■ AVAILABLE DATA:

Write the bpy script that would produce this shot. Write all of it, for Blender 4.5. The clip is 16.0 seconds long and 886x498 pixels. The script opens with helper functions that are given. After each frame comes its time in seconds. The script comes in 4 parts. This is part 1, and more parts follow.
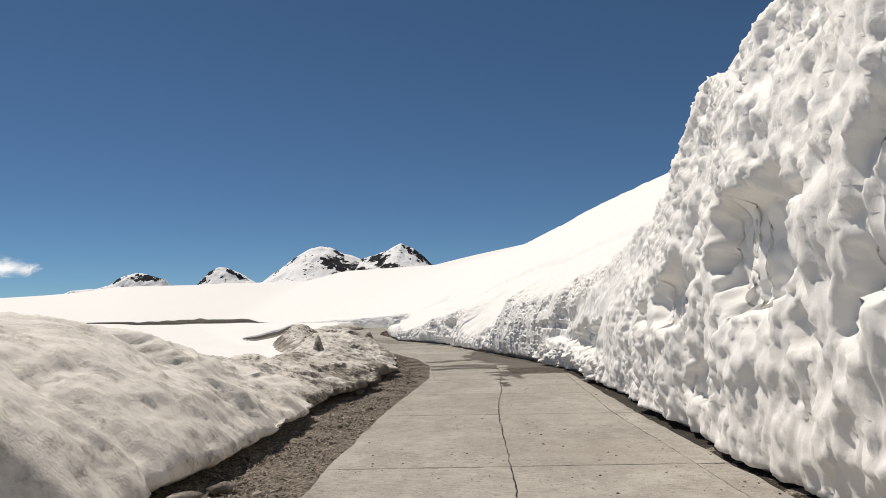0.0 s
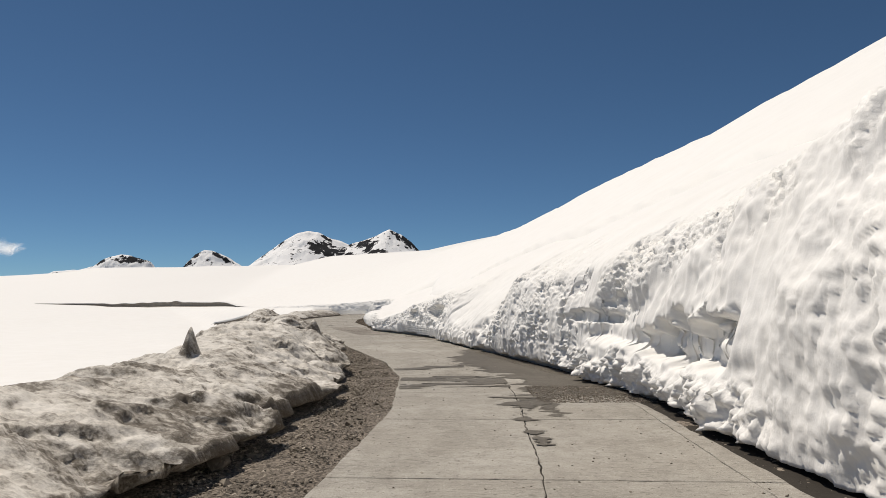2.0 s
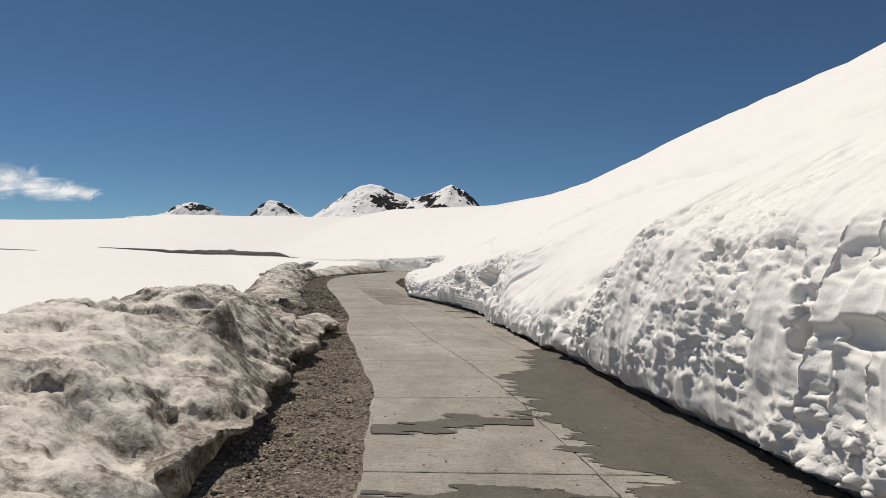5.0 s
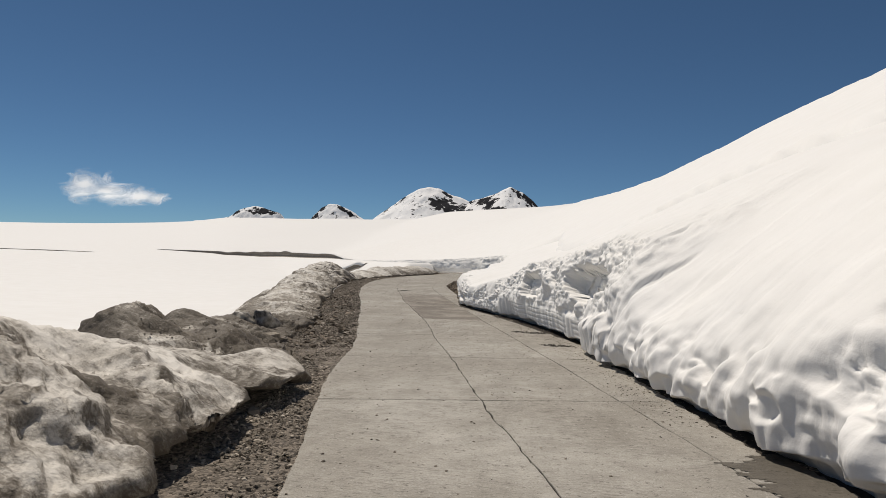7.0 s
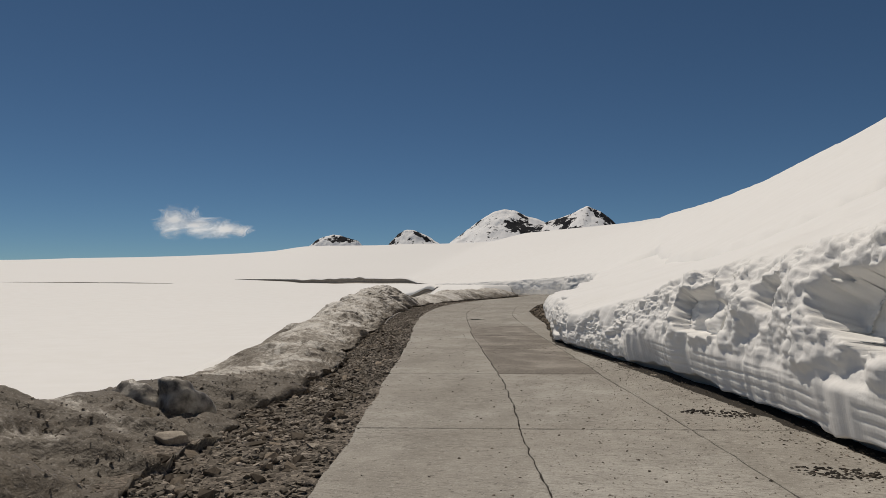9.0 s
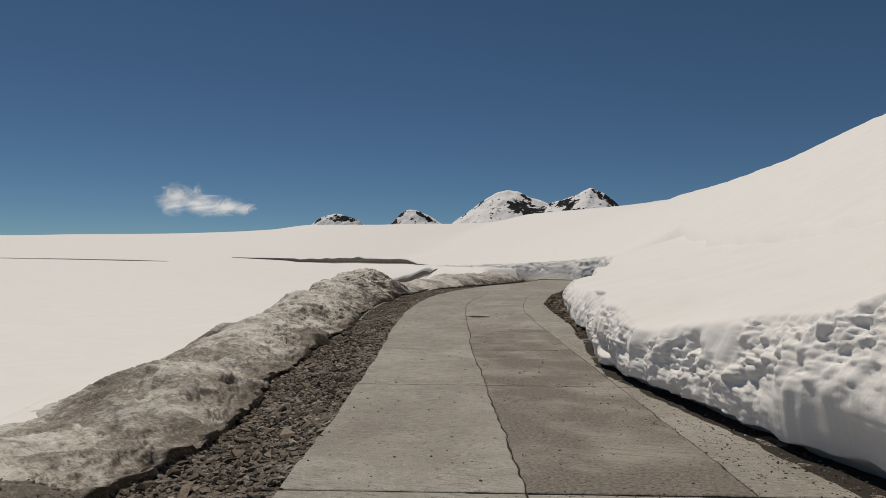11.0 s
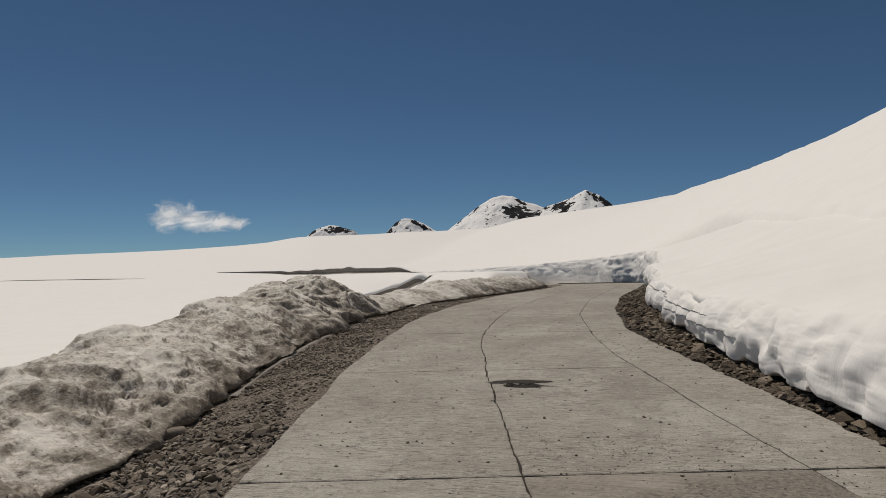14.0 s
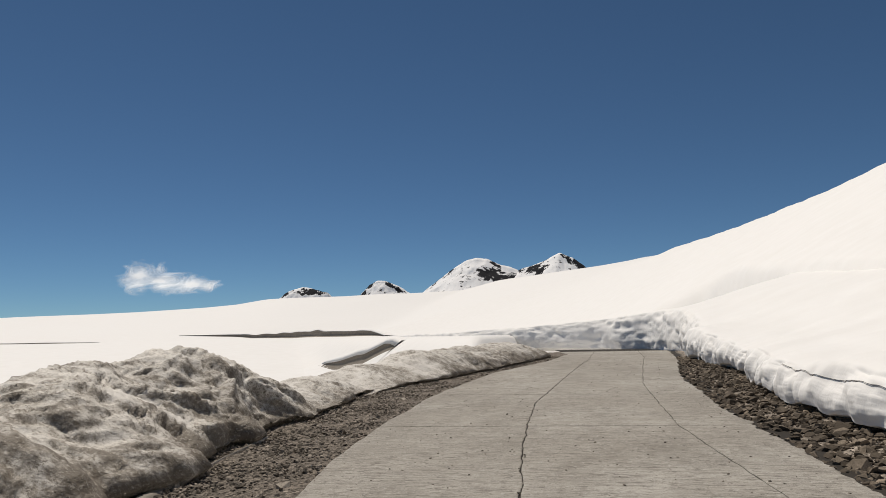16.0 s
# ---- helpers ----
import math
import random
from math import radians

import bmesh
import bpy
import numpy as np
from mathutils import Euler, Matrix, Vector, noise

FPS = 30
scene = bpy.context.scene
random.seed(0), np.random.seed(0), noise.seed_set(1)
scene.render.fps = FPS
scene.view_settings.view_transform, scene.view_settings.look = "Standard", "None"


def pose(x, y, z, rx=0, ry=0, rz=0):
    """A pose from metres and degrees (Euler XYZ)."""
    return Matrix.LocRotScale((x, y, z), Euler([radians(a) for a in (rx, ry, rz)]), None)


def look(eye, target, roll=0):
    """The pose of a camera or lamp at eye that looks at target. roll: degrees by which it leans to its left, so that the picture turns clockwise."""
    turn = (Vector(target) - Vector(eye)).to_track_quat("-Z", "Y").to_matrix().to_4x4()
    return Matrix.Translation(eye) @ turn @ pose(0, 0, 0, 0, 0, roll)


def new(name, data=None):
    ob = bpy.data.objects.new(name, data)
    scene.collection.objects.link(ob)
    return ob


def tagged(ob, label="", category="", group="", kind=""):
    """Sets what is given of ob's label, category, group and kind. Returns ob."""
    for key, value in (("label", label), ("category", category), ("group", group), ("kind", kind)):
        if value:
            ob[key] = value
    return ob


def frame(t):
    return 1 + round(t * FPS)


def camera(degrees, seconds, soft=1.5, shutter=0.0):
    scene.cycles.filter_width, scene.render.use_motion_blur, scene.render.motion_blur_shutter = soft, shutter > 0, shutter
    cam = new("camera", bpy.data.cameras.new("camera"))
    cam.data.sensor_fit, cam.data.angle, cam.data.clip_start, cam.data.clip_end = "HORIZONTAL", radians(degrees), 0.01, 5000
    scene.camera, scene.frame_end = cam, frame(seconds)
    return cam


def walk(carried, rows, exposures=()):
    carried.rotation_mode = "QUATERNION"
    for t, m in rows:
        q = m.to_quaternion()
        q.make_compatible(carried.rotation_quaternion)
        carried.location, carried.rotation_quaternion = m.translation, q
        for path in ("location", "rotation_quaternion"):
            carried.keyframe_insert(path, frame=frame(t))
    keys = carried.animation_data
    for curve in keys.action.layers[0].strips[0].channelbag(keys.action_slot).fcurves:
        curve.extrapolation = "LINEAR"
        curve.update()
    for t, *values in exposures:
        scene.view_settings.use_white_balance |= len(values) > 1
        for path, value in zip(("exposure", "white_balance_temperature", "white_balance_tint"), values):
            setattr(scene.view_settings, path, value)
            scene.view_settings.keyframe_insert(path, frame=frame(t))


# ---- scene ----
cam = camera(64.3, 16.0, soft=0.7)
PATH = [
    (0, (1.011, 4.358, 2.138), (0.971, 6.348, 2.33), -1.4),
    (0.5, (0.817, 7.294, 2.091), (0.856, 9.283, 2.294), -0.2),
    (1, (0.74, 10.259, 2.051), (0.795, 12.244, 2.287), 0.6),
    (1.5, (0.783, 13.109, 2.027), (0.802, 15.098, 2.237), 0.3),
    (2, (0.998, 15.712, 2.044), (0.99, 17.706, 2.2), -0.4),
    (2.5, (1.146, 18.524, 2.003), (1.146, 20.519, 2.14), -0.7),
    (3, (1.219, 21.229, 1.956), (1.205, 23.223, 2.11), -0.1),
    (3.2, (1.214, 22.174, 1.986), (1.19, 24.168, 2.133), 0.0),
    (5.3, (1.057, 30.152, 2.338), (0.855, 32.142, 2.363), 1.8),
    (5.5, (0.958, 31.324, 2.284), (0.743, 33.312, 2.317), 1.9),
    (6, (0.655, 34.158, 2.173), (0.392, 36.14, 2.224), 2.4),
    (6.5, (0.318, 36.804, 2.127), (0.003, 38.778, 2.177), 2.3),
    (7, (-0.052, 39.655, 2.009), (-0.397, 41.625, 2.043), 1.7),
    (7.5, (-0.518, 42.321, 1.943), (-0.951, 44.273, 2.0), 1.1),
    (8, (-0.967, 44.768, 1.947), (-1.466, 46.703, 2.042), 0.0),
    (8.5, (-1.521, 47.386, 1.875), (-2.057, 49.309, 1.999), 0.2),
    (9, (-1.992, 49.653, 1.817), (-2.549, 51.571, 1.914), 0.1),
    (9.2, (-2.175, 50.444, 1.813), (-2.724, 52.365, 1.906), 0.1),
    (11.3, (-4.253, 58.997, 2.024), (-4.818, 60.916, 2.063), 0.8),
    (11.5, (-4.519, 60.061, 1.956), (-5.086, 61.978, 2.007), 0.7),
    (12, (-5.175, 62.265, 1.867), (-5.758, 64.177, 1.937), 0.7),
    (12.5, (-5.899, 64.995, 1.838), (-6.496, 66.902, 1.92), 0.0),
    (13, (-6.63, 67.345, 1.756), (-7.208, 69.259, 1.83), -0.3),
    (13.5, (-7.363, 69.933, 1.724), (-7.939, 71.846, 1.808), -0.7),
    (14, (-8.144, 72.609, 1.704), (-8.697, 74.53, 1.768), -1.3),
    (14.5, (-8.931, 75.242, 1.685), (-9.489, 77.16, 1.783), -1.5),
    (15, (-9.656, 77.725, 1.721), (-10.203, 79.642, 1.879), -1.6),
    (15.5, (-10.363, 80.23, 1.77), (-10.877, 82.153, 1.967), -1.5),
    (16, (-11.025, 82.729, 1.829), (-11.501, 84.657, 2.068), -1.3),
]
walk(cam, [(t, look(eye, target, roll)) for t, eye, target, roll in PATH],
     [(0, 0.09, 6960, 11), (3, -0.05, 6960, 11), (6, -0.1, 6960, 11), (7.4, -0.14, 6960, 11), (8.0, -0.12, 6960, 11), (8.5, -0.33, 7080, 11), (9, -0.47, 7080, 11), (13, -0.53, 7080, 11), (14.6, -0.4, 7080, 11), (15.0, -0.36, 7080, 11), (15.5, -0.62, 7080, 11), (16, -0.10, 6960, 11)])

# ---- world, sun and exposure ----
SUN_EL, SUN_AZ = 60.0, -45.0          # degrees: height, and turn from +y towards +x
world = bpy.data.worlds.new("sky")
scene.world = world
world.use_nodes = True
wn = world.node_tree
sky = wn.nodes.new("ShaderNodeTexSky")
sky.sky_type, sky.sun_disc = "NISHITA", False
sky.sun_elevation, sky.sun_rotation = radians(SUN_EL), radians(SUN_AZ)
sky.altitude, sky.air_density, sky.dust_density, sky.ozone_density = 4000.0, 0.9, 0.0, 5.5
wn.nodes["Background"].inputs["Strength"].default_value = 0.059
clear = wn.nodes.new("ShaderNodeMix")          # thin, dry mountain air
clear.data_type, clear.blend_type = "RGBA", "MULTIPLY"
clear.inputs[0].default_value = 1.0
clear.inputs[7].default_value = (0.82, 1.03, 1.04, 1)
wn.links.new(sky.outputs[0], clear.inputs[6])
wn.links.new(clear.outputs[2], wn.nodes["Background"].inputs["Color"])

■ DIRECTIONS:
Leave out the pictures and print every line of the data exactly.

■ WRITTEN SOLUTION:
Write the bpy script that would produce this shot. Write all of it, for Blender 4.5. The clip is 16.0 seconds long and 886x498 pixels. The script opens with helper functions that are given. After each frame comes its time in seconds. The script comes in 4 parts. This is part 1, and more parts follow.
0.0 s
2.0 s
5.0 s
7.0 s
9.0 s
11.0 s
14.0 s
16.0 s
# ---- helpers ----
import math
import random
from math import radians

import bmesh
import bpy
import numpy as np
from mathutils import Euler, Matrix, Vector, noise

FPS = 30
scene = bpy.context.scene
random.seed(0), np.random.seed(0), noise.seed_set(1)
scene.render.fps = FPS
scene.view_settings.view_transform, scene.view_settings.look = "Standard", "None"


def pose(x, y, z, rx=0, ry=0, rz=0):
    """A pose from metres and degrees (Euler XYZ)."""
    return Matrix.LocRotScale((x, y, z), Euler([radians(a) for a in (rx, ry, rz)]), None)


def look(eye, target, roll=0):
    """The pose of a camera or lamp at eye that looks at target. roll: degrees by which it leans to its left, so that the picture turns clockwise."""
    turn = (Vector(target) - Vector(eye)).to_track_quat("-Z", "Y").to_matrix().to_4x4()
    return Matrix.Translation(eye) @ turn @ pose(0, 0, 0, 0, 0, roll)


def new(name, data=None):
    ob = bpy.data.objects.new(name, data)
    scene.collection.objects.link(ob)
    return ob


def tagged(ob, label="", category="", group="", kind=""):
    """Sets what is given of ob's label, category, group and kind. Returns ob."""
    for key, value in (("label", label), ("category", category), ("group", group), ("kind", kind)):
        if value:
            ob[key] = value
    return ob


def frame(t):
    return 1 + round(t * FPS)


def camera(degrees, seconds, soft=1.5, shutter=0.0):
    scene.cycles.filter_width, scene.render.use_motion_blur, scene.render.motion_blur_shutter = soft, shutter > 0, shutter
    cam = new("camera", bpy.data.cameras.new("camera"))
    cam.data.sensor_fit, cam.data.angle, cam.data.clip_start, cam.data.clip_end = "HORIZONTAL", radians(degrees), 0.01, 5000
    scene.camera, scene.frame_end = cam, frame(seconds)
    return cam


def walk(carried, rows, exposures=()):
    carried.rotation_mode = "QUATERNION"
    for t, m in rows:
        q = m.to_quaternion()
        q.make_compatible(carried.rotation_quaternion)
        carried.location, carried.rotation_quaternion = m.translation, q
        for path in ("location", "rotation_quaternion"):
            carried.keyframe_insert(path, frame=frame(t))
    keys = carried.animation_data
    for curve in keys.action.layers[0].strips[0].channelbag(keys.action_slot).fcurves:
        curve.extrapolation = "LINEAR"
        curve.update()
    for t, *values in exposures:
        scene.view_settings.use_white_balance |= len(values) > 1
        for path, value in zip(("exposure", "white_balance_temperature", "white_balance_tint"), values):
            setattr(scene.view_settings, path, value)
            scene.view_settings.keyframe_insert(path, frame=frame(t))


# ---- scene ----
cam = camera(64.3, 16.0, soft=0.7)
PATH = [
    (0, (1.011, 4.358, 2.138), (0.971, 6.348, 2.33), -1.4),
    (0.5, (0.817, 7.294, 2.091), (0.856, 9.283, 2.294), -0.2),
    (1, (0.74, 10.259, 2.051), (0.795, 12.244, 2.287), 0.6),
    (1.5, (0.783, 13.109, 2.027), (0.802, 15.098, 2.237), 0.3),
    (2, (0.998, 15.712, 2.044), (0.99, 17.706, 2.2), -0.4),
    (2.5, (1.146, 18.524, 2.003), (1.146, 20.519, 2.14), -0.7),
    (3, (1.219, 21.229, 1.956), (1.205, 23.223, 2.11), -0.1),
    (3.2, (1.214, 22.174, 1.986), (1.19, 24.168, 2.133), 0.0),
    (5.3, (1.057, 30.152, 2.338), (0.855, 32.142, 2.363), 1.8),
    (5.5, (0.958, 31.324, 2.284), (0.743, 33.312, 2.317), 1.9),
    (6, (0.655, 34.158, 2.173), (0.392, 36.14, 2.224), 2.4),
    (6.5, (0.318, 36.804, 2.127), (0.003, 38.778, 2.177), 2.3),
    (7, (-0.052, 39.655, 2.009), (-0.397, 41.625, 2.043), 1.7),
    (7.5, (-0.518, 42.321, 1.943), (-0.951, 44.273, 2.0), 1.1),
    (8, (-0.967, 44.768, 1.947), (-1.466, 46.703, 2.042), 0.0),
    (8.5, (-1.521, 47.386, 1.875), (-2.057, 49.309, 1.999), 0.2),
    (9, (-1.992, 49.653, 1.817), (-2.549, 51.571, 1.914), 0.1),
    (9.2, (-2.175, 50.444, 1.813), (-2.724, 52.365, 1.906), 0.1),
    (11.3, (-4.253, 58.997, 2.024), (-4.818, 60.916, 2.063), 0.8),
    (11.5, (-4.519, 60.061, 1.956), (-5.086, 61.978, 2.007), 0.7),
    (12, (-5.175, 62.265, 1.867), (-5.758, 64.177, 1.937), 0.7),
    (12.5, (-5.899, 64.995, 1.838), (-6.496, 66.902, 1.92), 0.0),
    (13, (-6.63, 67.345, 1.756), (-7.208, 69.259, 1.83), -0.3),
    (13.5, (-7.363, 69.933, 1.724), (-7.939, 71.846, 1.808), -0.7),
    (14, (-8.144, 72.609, 1.704), (-8.697, 74.53, 1.768), -1.3),
    (14.5, (-8.931, 75.242, 1.685), (-9.489, 77.16, 1.783), -1.5),
    (15, (-9.656, 77.725, 1.721), (-10.203, 79.642, 1.879), -1.6),
    (15.5, (-10.363, 80.23, 1.77), (-10.877, 82.153, 1.967), -1.5),
    (16, (-11.025, 82.729, 1.829), (-11.501, 84.657, 2.068), -1.3),
]
walk(cam, [(t, look(eye, target, roll)) for t, eye, target, roll in PATH],
     [(0, 0.09, 6960, 11), (3, -0.05, 6960, 11), (6, -0.1, 6960, 11), (7.4, -0.14, 6960, 11), (8.0, -0.12, 6960, 11), (8.5, -0.33, 7080, 11), (9, -0.47, 7080, 11), (13, -0.53, 7080, 11), (14.6, -0.4, 7080, 11), (15.0, -0.36, 7080, 11), (15.5, -0.62, 7080, 11), (16, -0.10, 6960, 11)])

# ---- world, sun and exposure ----
SUN_EL, SUN_AZ = 60.0, -45.0          # degrees: height, and turn from +y towards +x
world = bpy.data.worlds.new("sky")
scene.world = world
world.use_nodes = True
wn = world.node_tree
sky = wn.nodes.new("ShaderNodeTexSky")
sky.sky_type, sky.sun_disc = "NISHITA", False
sky.sun_elevation, sky.sun_rotation = radians(SUN_EL), radians(SUN_AZ)
sky.altitude, sky.air_density, sky.dust_density, sky.ozone_density = 4000.0, 0.9, 0.0, 5.5
wn.nodes["Background"].inputs["Strength"].default_value = 0.059
clear = wn.nodes.new("ShaderNodeMix")          # thin, dry mountain air
clear.data_type, clear.blend_type = "RGBA", "MULTIPLY"
clear.inputs[0].default_value = 1.0
clear.inputs[7].default_value = (0.82, 1.03, 1.04, 1)
wn.links.new(sky.outputs[0], clear.inputs[6])
wn.links.new(clear.outputs[2], wn.nodes["Background"].inputs["Color"])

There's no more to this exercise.